[start Collected material]

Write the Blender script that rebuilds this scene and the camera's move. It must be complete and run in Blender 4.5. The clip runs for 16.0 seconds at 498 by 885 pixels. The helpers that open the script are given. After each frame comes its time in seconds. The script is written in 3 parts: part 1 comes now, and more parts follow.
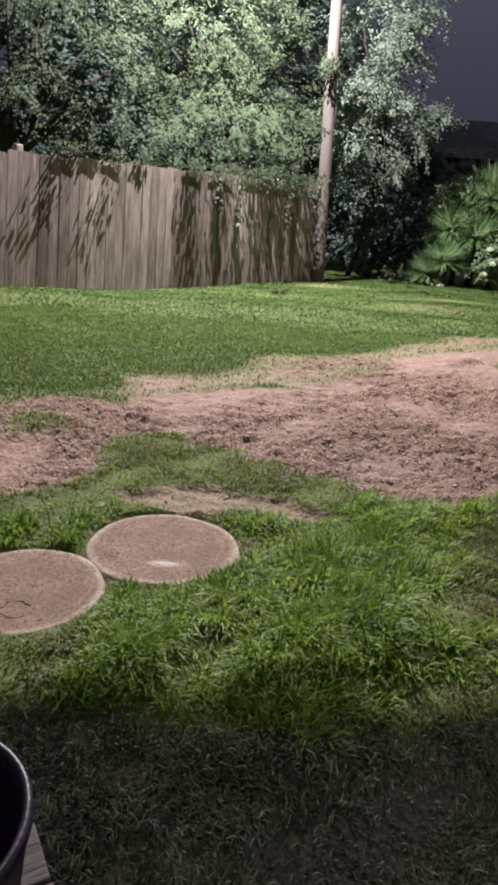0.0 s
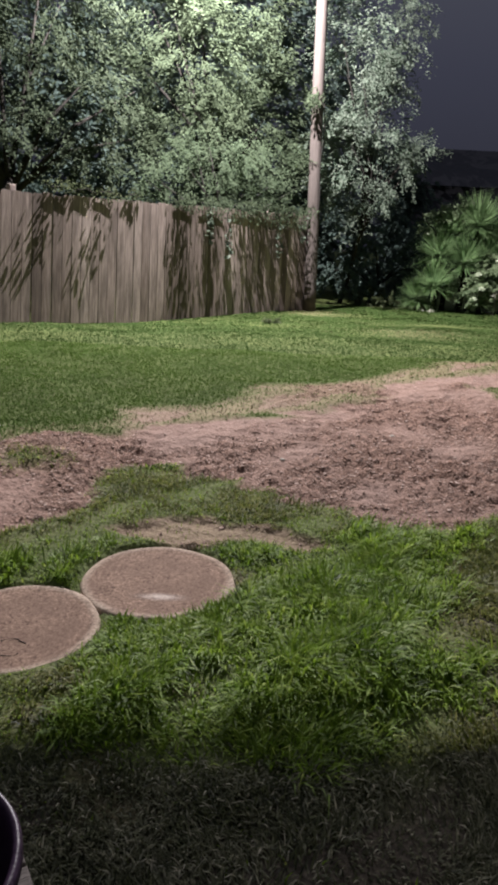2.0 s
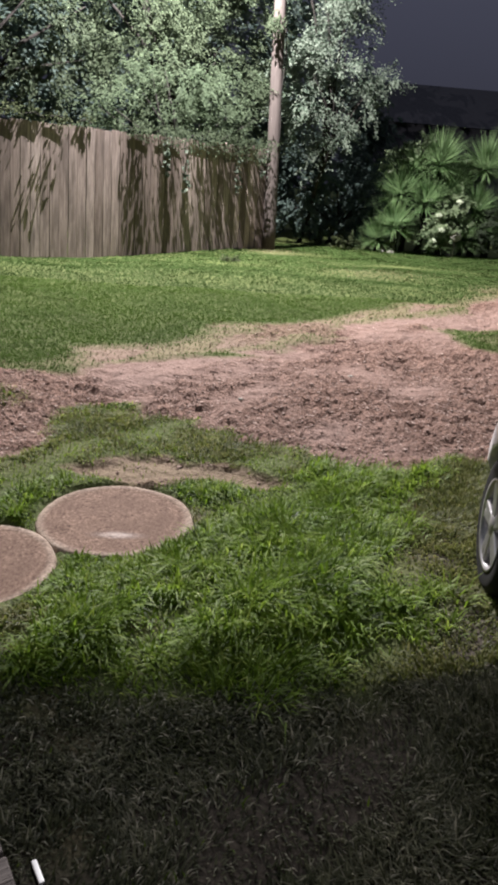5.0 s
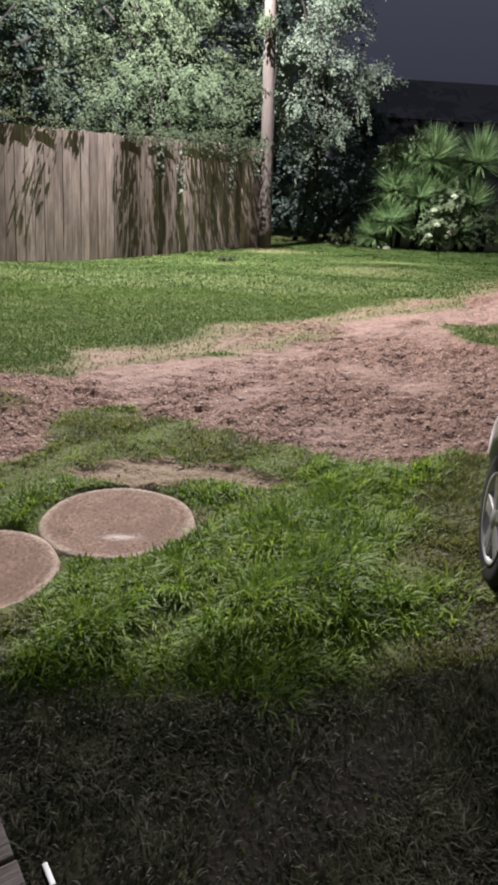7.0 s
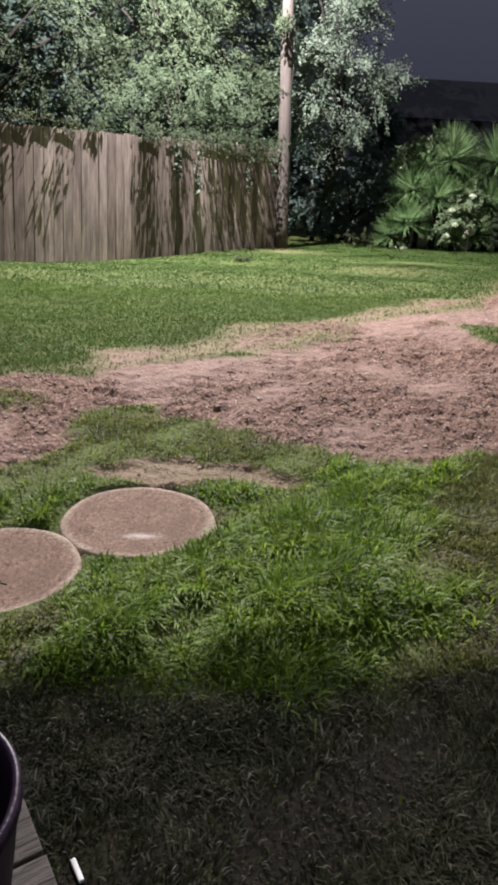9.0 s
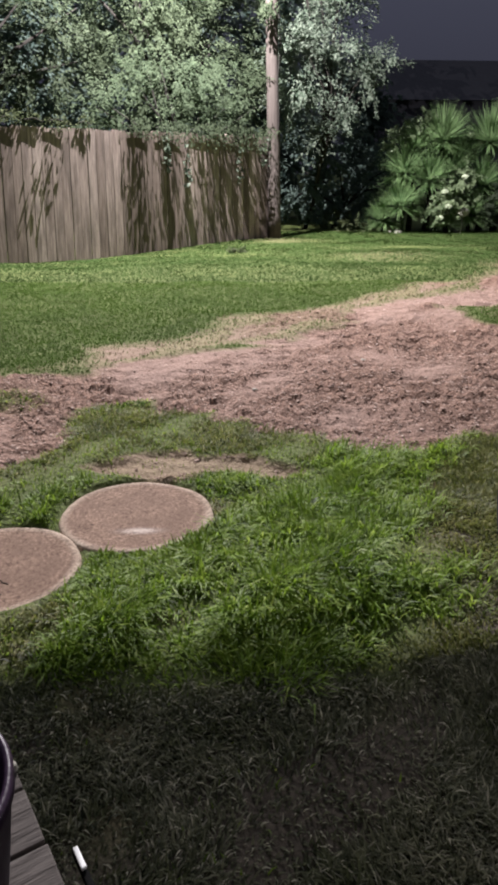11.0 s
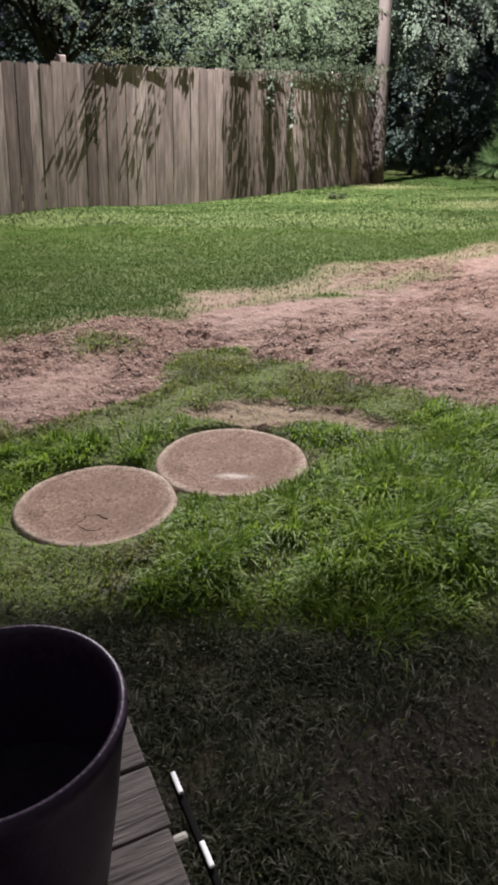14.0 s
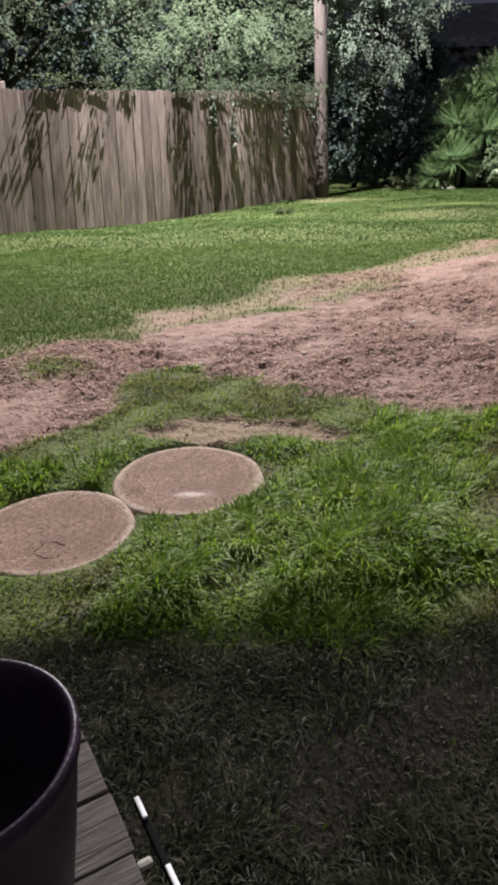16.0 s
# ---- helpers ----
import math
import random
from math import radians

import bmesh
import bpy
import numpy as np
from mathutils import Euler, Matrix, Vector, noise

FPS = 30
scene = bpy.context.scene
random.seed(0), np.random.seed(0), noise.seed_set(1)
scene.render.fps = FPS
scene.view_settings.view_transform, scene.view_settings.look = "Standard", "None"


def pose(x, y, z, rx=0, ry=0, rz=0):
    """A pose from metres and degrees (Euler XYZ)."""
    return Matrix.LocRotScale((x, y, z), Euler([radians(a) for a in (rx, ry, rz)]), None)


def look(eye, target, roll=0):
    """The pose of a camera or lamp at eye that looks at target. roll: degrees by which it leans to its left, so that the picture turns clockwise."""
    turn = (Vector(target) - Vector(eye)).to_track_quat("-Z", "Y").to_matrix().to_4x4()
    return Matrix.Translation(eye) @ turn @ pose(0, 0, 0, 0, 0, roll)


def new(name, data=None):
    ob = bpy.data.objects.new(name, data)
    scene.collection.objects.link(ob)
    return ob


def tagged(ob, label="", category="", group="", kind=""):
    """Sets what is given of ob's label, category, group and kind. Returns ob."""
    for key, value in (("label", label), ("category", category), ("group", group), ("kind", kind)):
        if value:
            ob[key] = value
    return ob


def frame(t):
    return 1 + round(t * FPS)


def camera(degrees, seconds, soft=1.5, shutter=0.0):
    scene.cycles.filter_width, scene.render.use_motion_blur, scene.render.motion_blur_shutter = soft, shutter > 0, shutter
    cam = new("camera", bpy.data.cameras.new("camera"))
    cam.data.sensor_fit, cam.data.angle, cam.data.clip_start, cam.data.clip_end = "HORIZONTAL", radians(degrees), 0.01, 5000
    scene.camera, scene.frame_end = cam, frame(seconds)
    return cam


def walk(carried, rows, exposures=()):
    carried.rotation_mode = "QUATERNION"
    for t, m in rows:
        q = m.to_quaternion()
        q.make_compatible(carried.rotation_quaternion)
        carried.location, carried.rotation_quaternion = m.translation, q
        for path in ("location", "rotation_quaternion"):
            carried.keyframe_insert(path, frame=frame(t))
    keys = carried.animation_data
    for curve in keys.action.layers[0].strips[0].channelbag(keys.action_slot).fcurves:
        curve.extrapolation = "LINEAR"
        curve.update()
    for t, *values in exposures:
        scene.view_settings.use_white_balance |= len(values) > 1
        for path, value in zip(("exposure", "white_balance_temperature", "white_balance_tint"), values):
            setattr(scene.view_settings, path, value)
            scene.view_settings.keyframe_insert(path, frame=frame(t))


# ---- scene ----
cam = camera(40.2, 16.0, soft=3.6)
PATH = [
    (0, (-0.018, 0.101, 1.519), (-0.005, 1.998, 0.884), 4.2),
    (0.5, (-0.002, 0.094, 1.526), (0.006, 1.994, 0.903), 3.8),
    (1, (0.009, 0.086, 1.531), (0.011, 1.993, 0.929), 3.3),
    (1.5, (0.018, 0.077, 1.535), (0.018, 1.993, 0.962), 2.8),
    (2, (0.005, 0.085, 1.538), (0.021, 2.007, 0.982), 2.8),
    (2.5, (-0.016, 0.105, 1.521), (0.053, 2.021, 0.952), 4.9),
    (3, (-0.022, 0.119, 1.509), (0.099, 2.02, 0.901), 6.6),
    (3.5, (-0.016, 0.118, 1.502), (0.118, 1.999, 0.834), 6.6),
    (4, (-0.001, 0.116, 1.505), (0.147, 1.984, 0.807), 5.9),
    (6.5, (0.004, 0.118, 1.506), (0.142, 1.981, 0.793), 3.0),
    (7, (0.003, 0.113, 1.508), (0.15, 1.976, 0.797), 3.0),
    (7.5, (-0.003, 0.111, 1.506), (0.148, 1.974, 0.797), 3.1),
    (8, (0.005, 0.11, 1.512), (0.156, 1.974, 0.801), 3.0),
    (8.5, (-0.012, 0.111, 1.507), (0.133, 1.974, 0.794), 3.0),
    (9, (-0.026, 0.112, 1.505), (0.079, 1.978, 0.793), 2.8),
    (9.5, (-0.011, 0.11, 1.506), (0.089, 1.975, 0.79), 2.6),
    (11.8, (0.023, 0.089, 1.507), (0.101, 1.931, 0.732), -1.0),
    (12, (-0.005, 0.11, 1.498), (0.046, 1.928, 0.666), -0.5),
    (12.5, (-0.03, 0.113, 1.492), (-0.074, 1.923, 0.641), -0.2),
    (13, (-0.04, 0.104, 1.491), (-0.169, 1.907, 0.636), -0.1),
    (13.5, (-0.044, 0.106, 1.491), (-0.188, 1.904, 0.627), 0.4),
    (14, (-0.037, 0.115, 1.485), (-0.19, 1.911, 0.619), 0.1),
    (14.5, (-0.006, 0.116, 1.491), (-0.097, 1.918, 0.63), -0.3),
    (15, (0.004, 0.101, 1.498), (-0.057, 1.91, 0.647), -0.9),
    (15.5, (0.007, 0.099, 1.505), (-0.046, 1.912, 0.661), -1.4),
    (16, (0.004, 0.102, 1.499), (-0.043, 1.922, 0.671), -1.7),
]
walk(cam, [(t, look(eye, target, roll)) for t, eye, target, roll in PATH],
     exposures=[(0, 0.28), (0.5, 0.30), (1, 0.32), (1.5, 0.08), (2, -0.06), (2.5, -0.06), (3, -0.10), (3.5, 0.18), (4, 0.24), (7, 0.25), (16, 0.26)])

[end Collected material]

Your instructions: Reproduce the full listing above verbatim, with no pictures included.

Solution for this exercise:
Write the Blender script that rebuilds this scene and the camera's move. It must be complete and run in Blender 4.5. The clip runs for 16.0 seconds at 498 by 885 pixels. The helpers that open the script are given. After each frame comes its time in seconds. The script is written in 3 parts: part 1 comes now, and more parts follow.
0.0 s
2.0 s
5.0 s
7.0 s
9.0 s
11.0 s
14.0 s
16.0 s
# ---- helpers ----
import math
import random
from math import radians

import bmesh
import bpy
import numpy as np
from mathutils import Euler, Matrix, Vector, noise

FPS = 30
scene = bpy.context.scene
random.seed(0), np.random.seed(0), noise.seed_set(1)
scene.render.fps = FPS
scene.view_settings.view_transform, scene.view_settings.look = "Standard", "None"


def pose(x, y, z, rx=0, ry=0, rz=0):
    """A pose from metres and degrees (Euler XYZ)."""
    return Matrix.LocRotScale((x, y, z), Euler([radians(a) for a in (rx, ry, rz)]), None)


def look(eye, target, roll=0):
    """The pose of a camera or lamp at eye that looks at target. roll: degrees by which it leans to its left, so that the picture turns clockwise."""
    turn = (Vector(target) - Vector(eye)).to_track_quat("-Z", "Y").to_matrix().to_4x4()
    return Matrix.Translation(eye) @ turn @ pose(0, 0, 0, 0, 0, roll)


def new(name, data=None):
    ob = bpy.data.objects.new(name, data)
    scene.collection.objects.link(ob)
    return ob


def tagged(ob, label="", category="", group="", kind=""):
    """Sets what is given of ob's label, category, group and kind. Returns ob."""
    for key, value in (("label", label), ("category", category), ("group", group), ("kind", kind)):
        if value:
            ob[key] = value
    return ob


def frame(t):
    return 1 + round(t * FPS)


def camera(degrees, seconds, soft=1.5, shutter=0.0):
    scene.cycles.filter_width, scene.render.use_motion_blur, scene.render.motion_blur_shutter = soft, shutter > 0, shutter
    cam = new("camera", bpy.data.cameras.new("camera"))
    cam.data.sensor_fit, cam.data.angle, cam.data.clip_start, cam.data.clip_end = "HORIZONTAL", radians(degrees), 0.01, 5000
    scene.camera, scene.frame_end = cam, frame(seconds)
    return cam


def walk(carried, rows, exposures=()):
    carried.rotation_mode = "QUATERNION"
    for t, m in rows:
        q = m.to_quaternion()
        q.make_compatible(carried.rotation_quaternion)
        carried.location, carried.rotation_quaternion = m.translation, q
        for path in ("location", "rotation_quaternion"):
            carried.keyframe_insert(path, frame=frame(t))
    keys = carried.animation_data
    for curve in keys.action.layers[0].strips[0].channelbag(keys.action_slot).fcurves:
        curve.extrapolation = "LINEAR"
        curve.update()
    for t, *values in exposures:
        scene.view_settings.use_white_balance |= len(values) > 1
        for path, value in zip(("exposure", "white_balance_temperature", "white_balance_tint"), values):
            setattr(scene.view_settings, path, value)
            scene.view_settings.keyframe_insert(path, frame=frame(t))


# ---- scene ----
cam = camera(40.2, 16.0, soft=3.6)
PATH = [
    (0, (-0.018, 0.101, 1.519), (-0.005, 1.998, 0.884), 4.2),
    (0.5, (-0.002, 0.094, 1.526), (0.006, 1.994, 0.903), 3.8),
    (1, (0.009, 0.086, 1.531), (0.011, 1.993, 0.929), 3.3),
    (1.5, (0.018, 0.077, 1.535), (0.018, 1.993, 0.962), 2.8),
    (2, (0.005, 0.085, 1.538), (0.021, 2.007, 0.982), 2.8),
    (2.5, (-0.016, 0.105, 1.521), (0.053, 2.021, 0.952), 4.9),
    (3, (-0.022, 0.119, 1.509), (0.099, 2.02, 0.901), 6.6),
    (3.5, (-0.016, 0.118, 1.502), (0.118, 1.999, 0.834), 6.6),
    (4, (-0.001, 0.116, 1.505), (0.147, 1.984, 0.807), 5.9),
    (6.5, (0.004, 0.118, 1.506), (0.142, 1.981, 0.793), 3.0),
    (7, (0.003, 0.113, 1.508), (0.15, 1.976, 0.797), 3.0),
    (7.5, (-0.003, 0.111, 1.506), (0.148, 1.974, 0.797), 3.1),
    (8, (0.005, 0.11, 1.512), (0.156, 1.974, 0.801), 3.0),
    (8.5, (-0.012, 0.111, 1.507), (0.133, 1.974, 0.794), 3.0),
    (9, (-0.026, 0.112, 1.505), (0.079, 1.978, 0.793), 2.8),
    (9.5, (-0.011, 0.11, 1.506), (0.089, 1.975, 0.79), 2.6),
    (11.8, (0.023, 0.089, 1.507), (0.101, 1.931, 0.732), -1.0),
    (12, (-0.005, 0.11, 1.498), (0.046, 1.928, 0.666), -0.5),
    (12.5, (-0.03, 0.113, 1.492), (-0.074, 1.923, 0.641), -0.2),
    (13, (-0.04, 0.104, 1.491), (-0.169, 1.907, 0.636), -0.1),
    (13.5, (-0.044, 0.106, 1.491), (-0.188, 1.904, 0.627), 0.4),
    (14, (-0.037, 0.115, 1.485), (-0.19, 1.911, 0.619), 0.1),
    (14.5, (-0.006, 0.116, 1.491), (-0.097, 1.918, 0.63), -0.3),
    (15, (0.004, 0.101, 1.498), (-0.057, 1.91, 0.647), -0.9),
    (15.5, (0.007, 0.099, 1.505), (-0.046, 1.912, 0.661), -1.4),
    (16, (0.004, 0.102, 1.499), (-0.043, 1.922, 0.671), -1.7),
]
walk(cam, [(t, look(eye, target, roll)) for t, eye, target, roll in PATH],
     exposures=[(0, 0.28), (0.5, 0.30), (1, 0.32), (1.5, 0.08), (2, -0.06), (2.5, -0.06), (3, -0.10), (3.5, 0.18), (4, 0.24), (7, 0.25), (16, 0.26)])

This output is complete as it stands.